■ WRITTEN REQUEST
Copy the listing verbatim, excluding any images found in it.
start INFORMATION PROVIDED
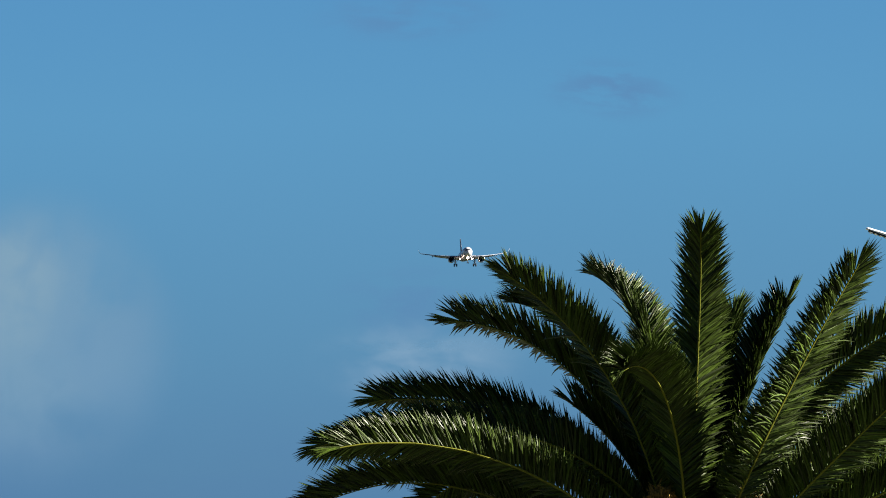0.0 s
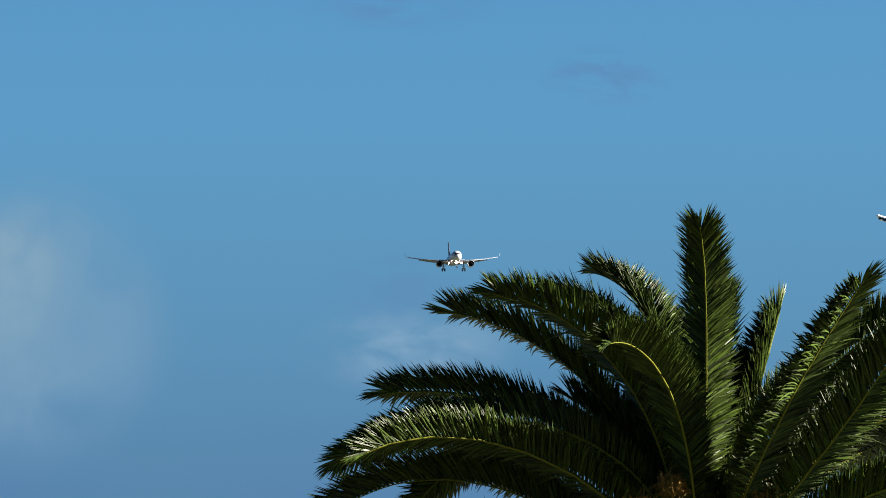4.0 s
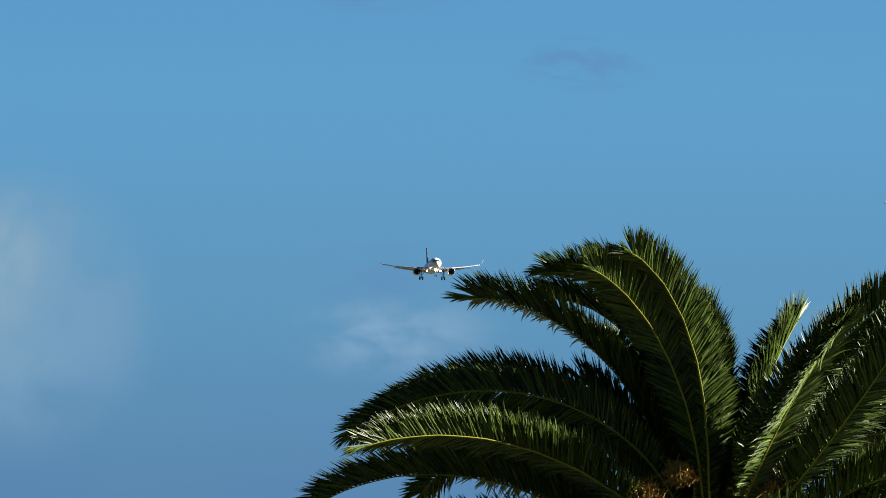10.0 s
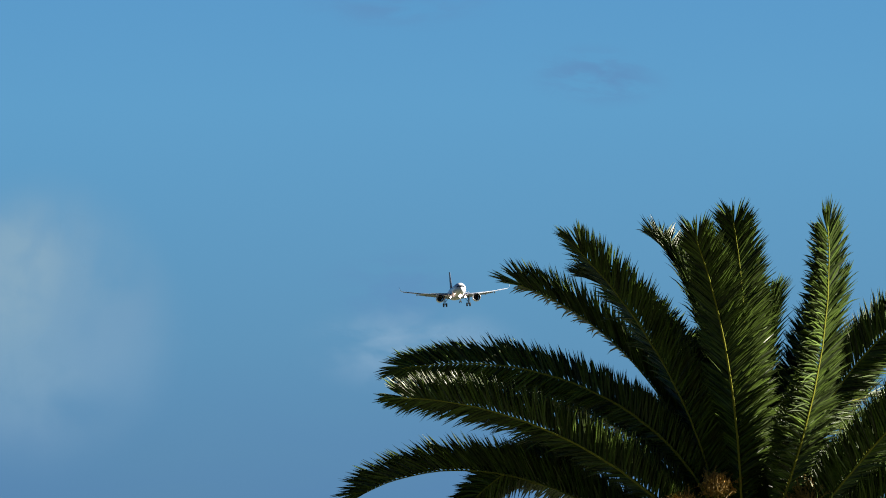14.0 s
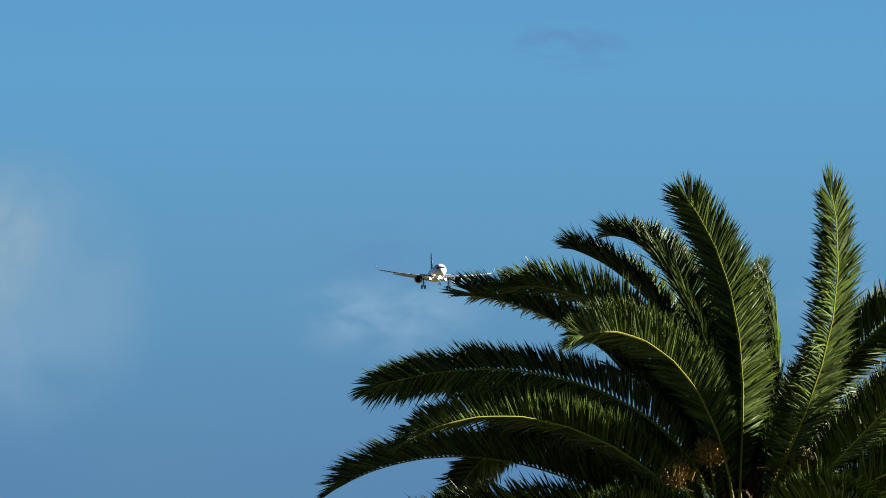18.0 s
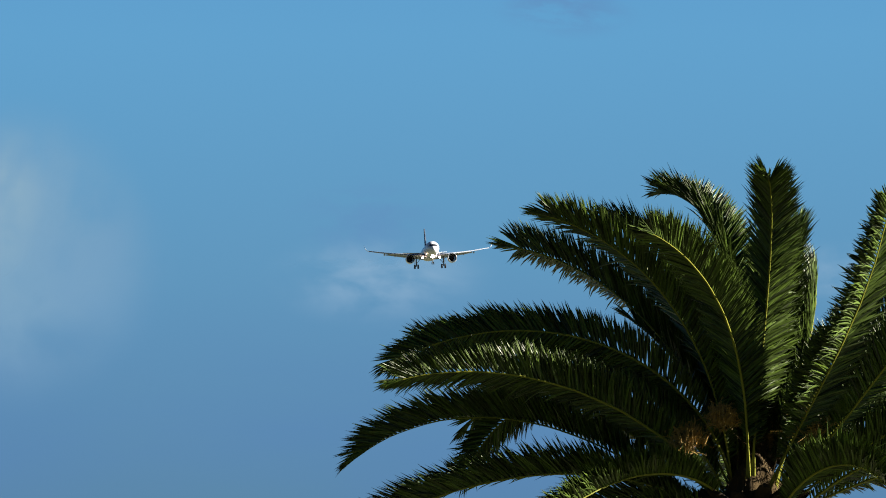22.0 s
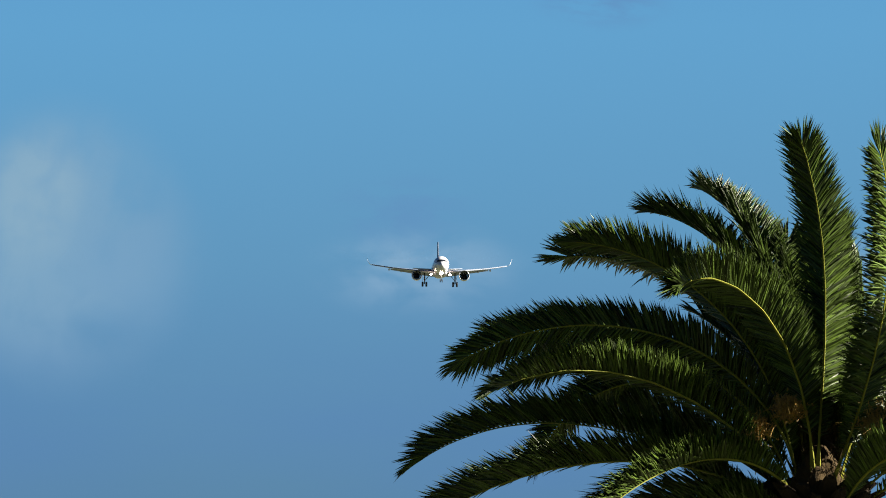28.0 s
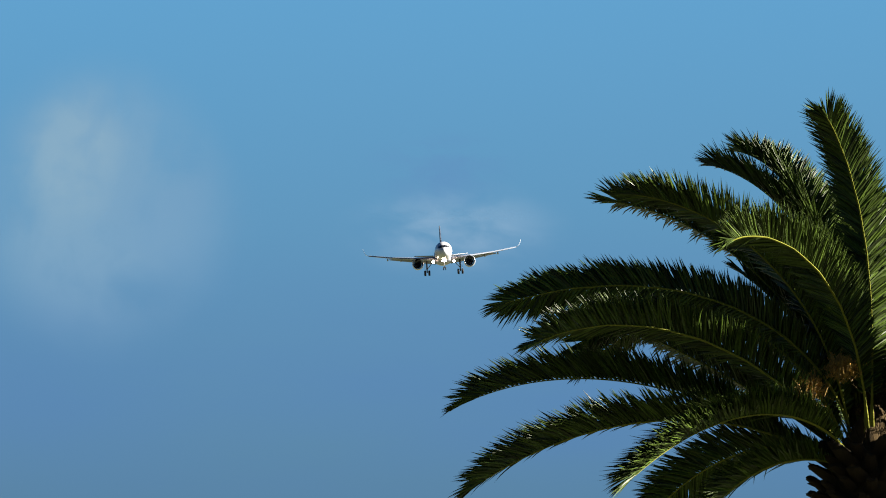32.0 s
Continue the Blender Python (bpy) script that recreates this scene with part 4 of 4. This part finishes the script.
end INFORMATION PROVIDED
■ OUTPUT OF THE EXERCISE
0.0 s
4.0 s
10.0 s
14.0 s
18.0 s
22.0 s
28.0 s
32.0 s
Continue the Blender Python (bpy) script that recreates this scene with part 4 of 4. This part finishes the script.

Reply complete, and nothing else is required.